A carefully orchestrated spin campaign (including some paid partnerships with major travel bloggers) has meant that much of the news coverage surrounding the new Marriott-Starwood merger has focused on its effect on loyalty program members. But there are deeper ramifications than that.
One aspect of the consequence of consolidation has been relatively unexplored: What the merger will do to room rates.
The new merged company will be the largest hotel chain in the world, with more than 5,700 properties and 1.1 million rooms. One company now controls 1 out of every 15 hotel rooms on the planet.
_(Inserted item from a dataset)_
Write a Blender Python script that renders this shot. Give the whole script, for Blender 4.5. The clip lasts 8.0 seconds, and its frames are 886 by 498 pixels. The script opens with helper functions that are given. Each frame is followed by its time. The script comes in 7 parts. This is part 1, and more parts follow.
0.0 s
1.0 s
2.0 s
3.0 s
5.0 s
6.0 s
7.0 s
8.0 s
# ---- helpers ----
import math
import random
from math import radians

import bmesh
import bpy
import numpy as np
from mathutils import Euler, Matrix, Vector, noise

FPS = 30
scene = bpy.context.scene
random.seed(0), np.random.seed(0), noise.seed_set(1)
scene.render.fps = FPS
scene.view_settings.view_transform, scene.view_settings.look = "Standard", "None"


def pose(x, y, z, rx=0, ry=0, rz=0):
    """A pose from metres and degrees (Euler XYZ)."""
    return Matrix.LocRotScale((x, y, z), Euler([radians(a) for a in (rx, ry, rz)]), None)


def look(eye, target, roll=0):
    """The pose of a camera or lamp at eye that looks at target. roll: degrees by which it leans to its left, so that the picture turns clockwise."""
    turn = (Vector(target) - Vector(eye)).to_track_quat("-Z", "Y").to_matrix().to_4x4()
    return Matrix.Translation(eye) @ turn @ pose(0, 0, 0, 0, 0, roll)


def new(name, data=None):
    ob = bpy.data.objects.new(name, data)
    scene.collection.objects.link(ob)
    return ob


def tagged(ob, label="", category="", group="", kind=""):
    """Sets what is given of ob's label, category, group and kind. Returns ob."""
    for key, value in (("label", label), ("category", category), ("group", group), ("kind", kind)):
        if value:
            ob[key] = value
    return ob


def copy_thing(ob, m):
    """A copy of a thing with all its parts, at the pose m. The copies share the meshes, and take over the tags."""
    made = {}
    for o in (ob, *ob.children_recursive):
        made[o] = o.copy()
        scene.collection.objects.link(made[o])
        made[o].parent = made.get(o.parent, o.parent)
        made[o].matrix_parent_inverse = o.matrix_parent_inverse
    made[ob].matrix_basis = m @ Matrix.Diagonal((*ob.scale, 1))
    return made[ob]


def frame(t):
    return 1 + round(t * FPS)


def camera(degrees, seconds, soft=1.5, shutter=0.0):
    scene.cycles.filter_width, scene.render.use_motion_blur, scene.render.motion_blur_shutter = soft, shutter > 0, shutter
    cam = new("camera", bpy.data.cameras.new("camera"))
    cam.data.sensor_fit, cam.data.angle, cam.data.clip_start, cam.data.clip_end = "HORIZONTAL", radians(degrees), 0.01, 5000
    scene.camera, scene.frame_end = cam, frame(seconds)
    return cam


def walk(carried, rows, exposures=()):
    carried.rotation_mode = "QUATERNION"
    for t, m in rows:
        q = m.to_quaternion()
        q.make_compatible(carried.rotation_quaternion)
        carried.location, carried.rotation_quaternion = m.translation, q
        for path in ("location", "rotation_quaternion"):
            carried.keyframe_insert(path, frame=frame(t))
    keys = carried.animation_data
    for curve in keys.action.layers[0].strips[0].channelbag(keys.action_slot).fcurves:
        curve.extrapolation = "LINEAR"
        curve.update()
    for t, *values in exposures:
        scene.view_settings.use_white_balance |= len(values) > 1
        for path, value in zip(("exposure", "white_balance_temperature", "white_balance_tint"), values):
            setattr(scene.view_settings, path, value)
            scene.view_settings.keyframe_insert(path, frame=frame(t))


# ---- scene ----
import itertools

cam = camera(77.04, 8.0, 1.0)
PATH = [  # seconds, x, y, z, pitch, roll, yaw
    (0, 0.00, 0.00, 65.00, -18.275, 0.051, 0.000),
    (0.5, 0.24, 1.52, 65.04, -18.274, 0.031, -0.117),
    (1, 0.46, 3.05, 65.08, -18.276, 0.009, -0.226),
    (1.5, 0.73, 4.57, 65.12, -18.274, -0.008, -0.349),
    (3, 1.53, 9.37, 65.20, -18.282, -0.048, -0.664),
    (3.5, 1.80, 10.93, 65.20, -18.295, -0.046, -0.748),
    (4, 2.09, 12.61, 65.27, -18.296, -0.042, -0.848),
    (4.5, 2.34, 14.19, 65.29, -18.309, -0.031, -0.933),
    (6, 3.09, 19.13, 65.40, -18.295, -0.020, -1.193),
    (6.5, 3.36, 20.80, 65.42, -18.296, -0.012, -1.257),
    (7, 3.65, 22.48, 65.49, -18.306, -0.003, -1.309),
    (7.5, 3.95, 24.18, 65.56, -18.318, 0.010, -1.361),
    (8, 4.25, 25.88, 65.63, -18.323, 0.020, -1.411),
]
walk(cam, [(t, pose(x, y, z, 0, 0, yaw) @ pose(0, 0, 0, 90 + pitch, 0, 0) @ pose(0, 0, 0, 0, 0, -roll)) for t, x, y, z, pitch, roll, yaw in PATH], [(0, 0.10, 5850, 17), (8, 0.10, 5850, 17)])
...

Warns the Economist: "A report by CWT Solutions Group, a business-travel consultancy, shows just how dominant the company will become in certain markets. In Minneapolis, Marriott controls about 30% of corporate hotel spending; with Starwood added to its portfolio that will rise to a half. In Mexico City Marriott’s share will climb from about 20% to 48%. In Philadelphia and Los Angeles, it will control 46% of the market."
“With daily room rates and occupancy levels at all-time highs in many major markets, basic economics dictate that less competition will only lead to even higher prices and more challenging negotiations, especially in markets with limited options for corporate travellers,” the report states. That will make it harder for companies to negotiate room rates and could put a crimp in travel budgets beginning around 2018."
Look out, leisure travelers. If what happened with the airlines is any guide, you're in for a squeeze.